Implementing precision medicine based on big data, genome information

Along with the heavy particle therapy, YUHS will strengthen precision medicine, which provides personalized medical care based on data science, such as big data and genome information, and cell therapies. It plans to present an advanced treatment paradigm by rapidly introducing new treatments, such as CAR-T cell therapies (CAR-T cells, chimera antigen receptor T cells) and developing drugs, biomarkers, and medical devices.

It will also enhance digital health to deepen precision medicine. YUHS is pushing for digital transformation that connects the Severance Hospital to its sister hospitals in Gangnam, Yongin, and Songdo, which will open soon. To this end, it established the Digital Health Office early this year. The office collects patient data and establishes a platform to help researchers conduct studies safely and efficiently.

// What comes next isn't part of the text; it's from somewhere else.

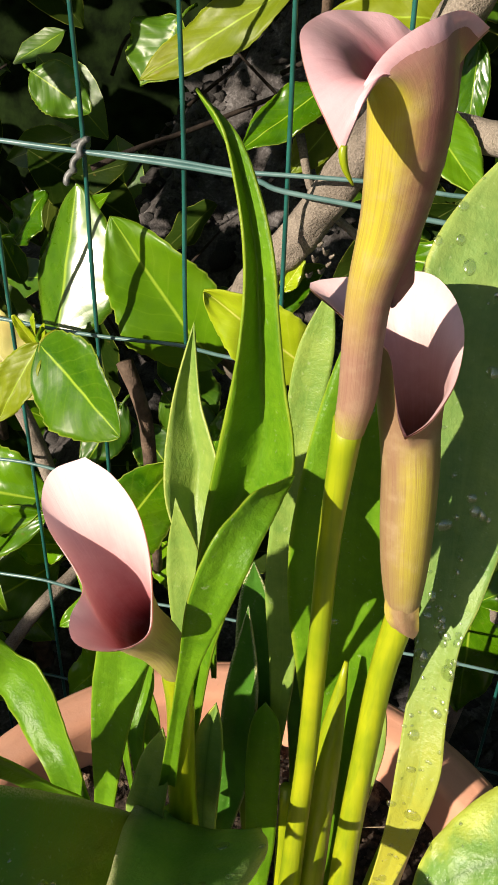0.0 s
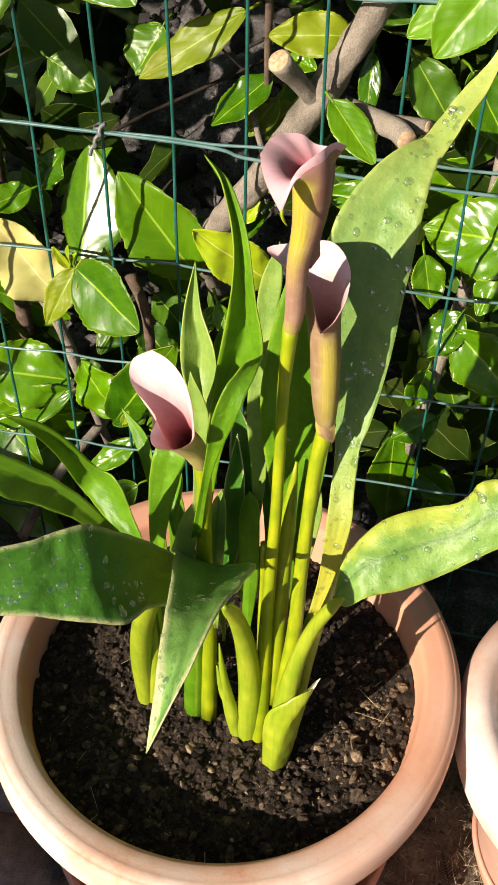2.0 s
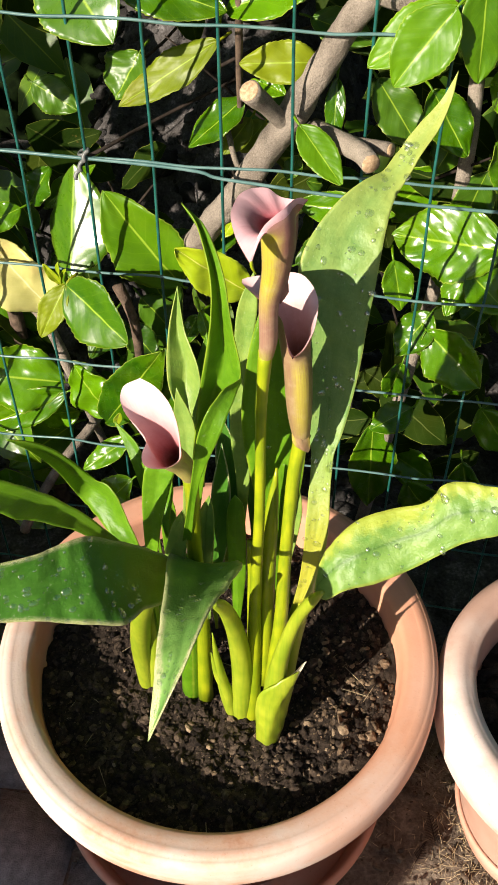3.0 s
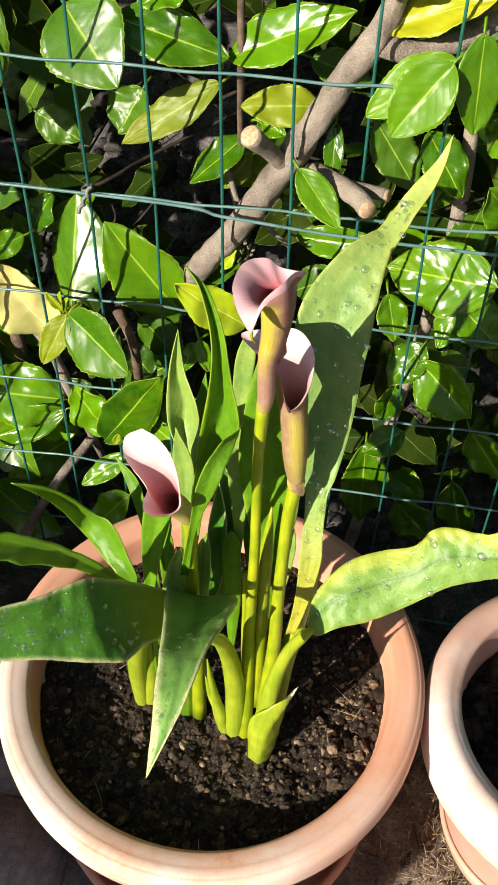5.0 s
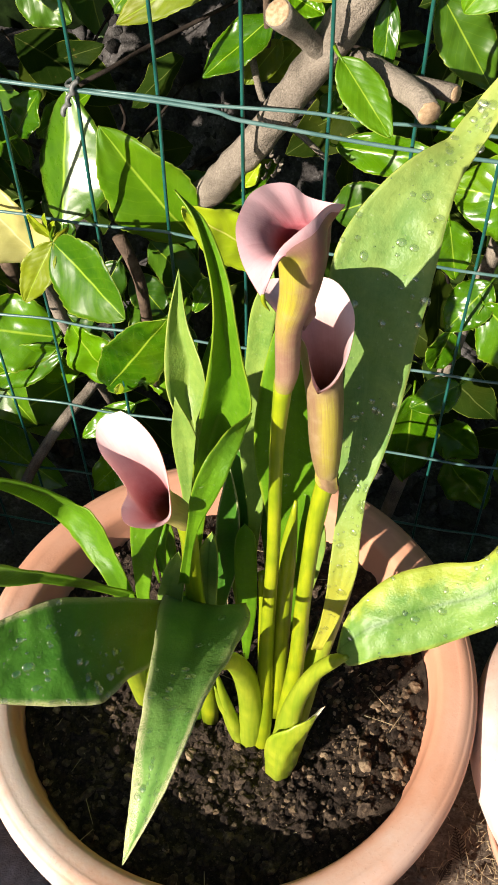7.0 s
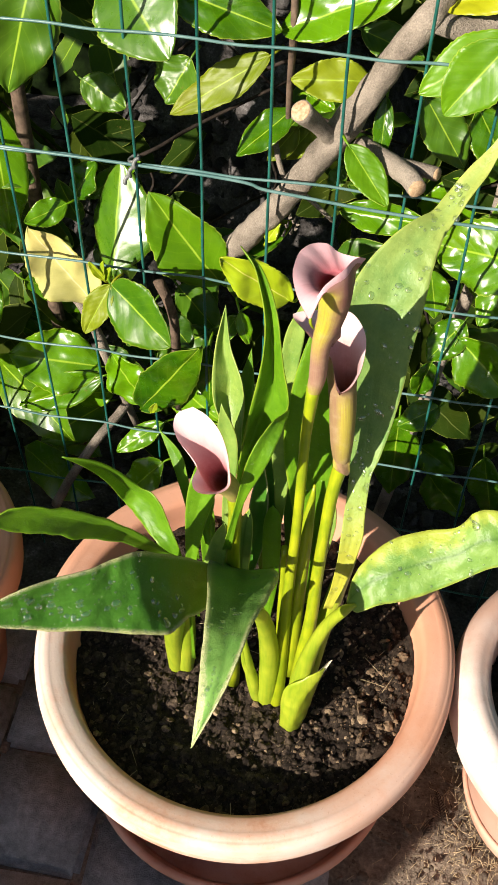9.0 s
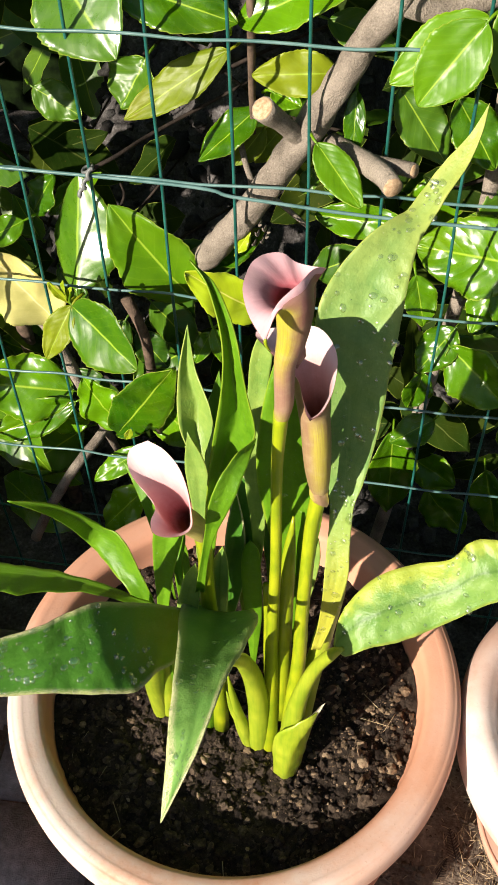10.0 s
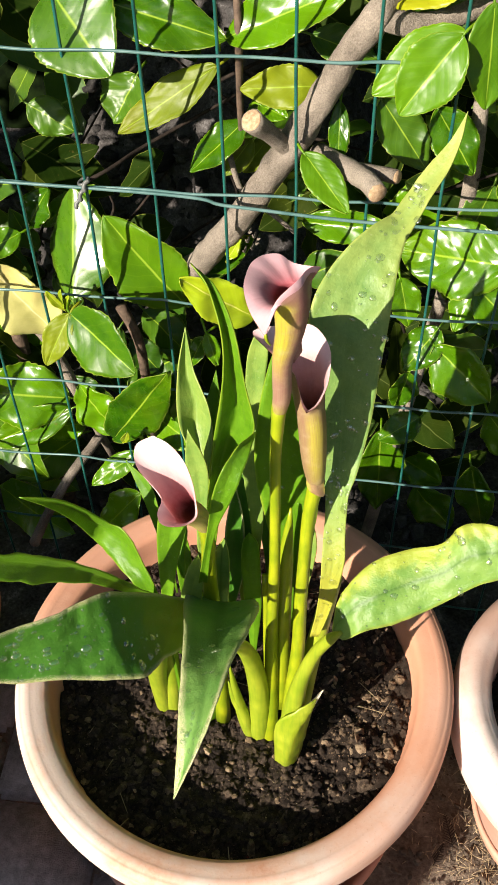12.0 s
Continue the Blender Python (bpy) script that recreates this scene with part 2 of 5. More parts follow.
    ribm = n.ramp(au, (0.006, (1, 1, 1)), (0.022, (0, 0, 0)))
    blotch = n.noise(oc, 32.0, 5.0, 0.62)
    fac = n.math("ADD", n.math("MULTIPLY", blotch, 0.8), n.math("MULTIPLY", info.outputs["Random"], 0.45))
    c = n.ramp(fac, (0.36, dark), (0.90, light))
    net = n.add("TexVoronoi", feature="DISTANCE_TO_EDGE")
    net.inputs["Scale"].default_value = 420.0
    n.link(oc, net.inputs["Vector"])
    c = n.mix(n.math("MULTIPLY", n.ramp(net.outputs["Distance"], (0.02, (1, 1, 1)), (0.12, (0, 0, 0))), 0.14), c, light)
    c = n.mix(n.math("MULTIPLY", n.ramp(n.noise(oc, 11.0, 3.0), (0.45, (0, 0, 0)), (0.70, (1, 1, 1))), 0.40), c, (light[0] * 1.7, light[1] * 1.12, light[2]))
    c = n.mix(n.math("MULTIPLY", side_vein, 0.11), c, rib)
    c = n.mix(n.math("MULTIPLY", ribm, 0.75), c, rib)
    c = n.mix(n.math("MULTIPLY", n.ramp(au, (0.480, (0, 0, 0)), (0.498, (1, 1, 1))), 0.40), c, (0.50, 0.58, 0.09))
    spots = n.ramp(n.noise(oc, 130.0, 3.0), (0.69, (0, 0, 0)), (0.74, (1, 1, 1)))
    c = n.mix(n.math("MULTIPLY", spots, 0.45), c, (0.16, 0.12, 0.03))
    dusty = n.noise(oc, 75.0, 4.0, 0.62)
    n.set(color=c, rough=n.ramp(dusty, (0.32, (rough,) * 3), (0.70, (rough + 0.13,) * 3)), spec=sheen)
    puff = n.math("SINE", n.math("MULTIPLY", n.math("FRACT", ph), 3.1416))
    h = n.math("ADD", n.math("MULTIPLY", puff, quilt), n.math("ADD", n.math("MULTIPLY", n.noise(oc, 50.0, 2.0), relief), n.math("MULTIPLY", n.noise(oc, 240.0, 3.0), 0.05)))
    n.bump(h, 0.42, 0.0030)
    n.translucent(through_color, through)
    return n.mat


M_LAUREL = {
    "g": laurel_material("laurel_green", (0.014, 0.074, 0.002), (0.105, 0.262, 0.003), (0.38, 0.58, 0.006)),
    # 'd' is deep green; its darker tone also paints shade inside the hedge.
    "d": laurel_material("laurel_deep_shaded", (0.022, 0.080, 0.004), (0.065, 0.160, 0.008), (0.14, 0.28, 0.012), rough=0.32),
    "l": laurel_material("laurel_lime", (0.090, 0.140, 0.005), (0.22, 0.275, 0.010), (0.52, 0.58, 0.03), rough=0.40, sheen=0.3),
    "y": laurel_material("laurel_young", (0.24, 0.36, 0.010), (0.38, 0.48, 0.016), (0.56, 0.66, 0.02), (0.66, 0.66, 0.16), 0.26),
    "q": laurel_material("laurel_quilted", (0.032, 0.120, 0.003), (0.140, 0.310, 0.006), (0.38, 0.58, 0.012), quilt=0.26, rough=0.22),
    "s": laurel_material("laurel_polished", (0.026, 0.100, 0.004), (0.110, 0.260, 0.008), (0.36, 0.56, 0.010), quilt=0.03, rough=0.24, sheen=1.0, relief=0.15),
    "m": laurel_material("laurel_satin", (0.020, 0.092, 0.002), (0.115, 0.270, 0.004), (0.38, 0.58, 0.008), rough=0.33, sheen=0.36, quilt=0.05, relief=0.22),
    # 'w' repeats the quilted leaf in lighter colours, sunlight painted into them.
    "w": laurel_material("laurel_sunlit_quilted", (0.045, 0.150, 0.003), (0.165, 0.345, 0.007), (0.40, 0.60, 0.012), rough=0.20, sheen=0.7, quilt=0.30, relief=0.35),
    # 'o' is a shaded copy of the leaf: hedge shade darkens its colour.
    "o": laurel_material("laurel_olive_painted_shade", (0.009, 0.026, 0.002), (0.034, 0.060, 0.006), (0.07, 0.12, 0.008), (0.10, 0.13, 0.03), 0.55, 0.06),
    "v": laurel_material("laurel_golden", (0.22, 0.25, 0.006), (0.34, 0.36, 0.010), (0.50, 0.50, 0.02), (0.50, 0.52, 0.08), 0.34, 0.35),
    "p": laurel_material("laurel_faded", (0.46, 0.46, 0.14), (0.66, 0.62, 0.26), (0.60, 0.60, 0.20), (0.76, 0.72, 0.42), 0.34),
}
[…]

YUHS introduced robot surgery in 2005 for the first time in Korea and has recorded more than 30,000 robotic operations, the world’s largest. To develop this area further, YUHS is making various efforts, including its agreement with Doosan Robotics to develop homegrown surgical robots, in addition to clinical and educational efforts.

YUHS also set up a biohealth technology holding company last October to commercialize technologies in biohealth fields, such as new drugs and digital treatments. The biohealth technology holding company plays a role in supporting faculty members to commercialize ideas in medical fields.

Designing talents as future medical leaders

YUHS is also trying to improve the environment to enhance medical, educational, and research efficiency. It plans to build a new medical school so that researchers can concentrate on research and students can receive comfortable education. It has sought various ways to build a medical school since last year by establishing a special committee on the medical school site. In April, the Yonsei University Corporate Board approved sites, including Allen Hall. Constructing a medical school will also strengthen the university’s competitive edge, which has long experienced infrastructure problems, including aging facilities and a lack of research space.

“We have established a planning committee to build a new medical school, which began full-scale operation. We plan to build a new building with good durability and space utilization,” Yoon said.

Regarding the cultivation of physician-scientists, he said, “We will activate a task force within the university. YUHS will take the lead in fostering good doctor-scientists to lead Korea’s medical development, not resorting to a temporary system supported by the government.”

YUHS is taking the lead in changing organizational culture, too

YUHS continues to innovate to improve the conservative and vertical workplace culture. Through recruitment interviews of various occupations, such as nurses, administrative officials, radiologists, and medical technologists, we will recruit people who quickly adapt to the organization and with practical work skills, change personnel evaluation from relative to the absolute system, and adjust some test subjects.

YUHS will also introduce a four-day workweek for the first time among Korean university hospitals.

“A four-day week is a good system. However, it is difficult to decide willingly,” President Yoon said. “Some people want it, and others don’t because there is bound to be a change in the salary part. It’s also because we need to recruit more people, and the system needs to change.”

He added, “We are researching and preparing so that our employees will be paid as much as they have worked at a reasonable level. We will conduct pilot projects in three wards in Sinchon and two wards in Gangnam.”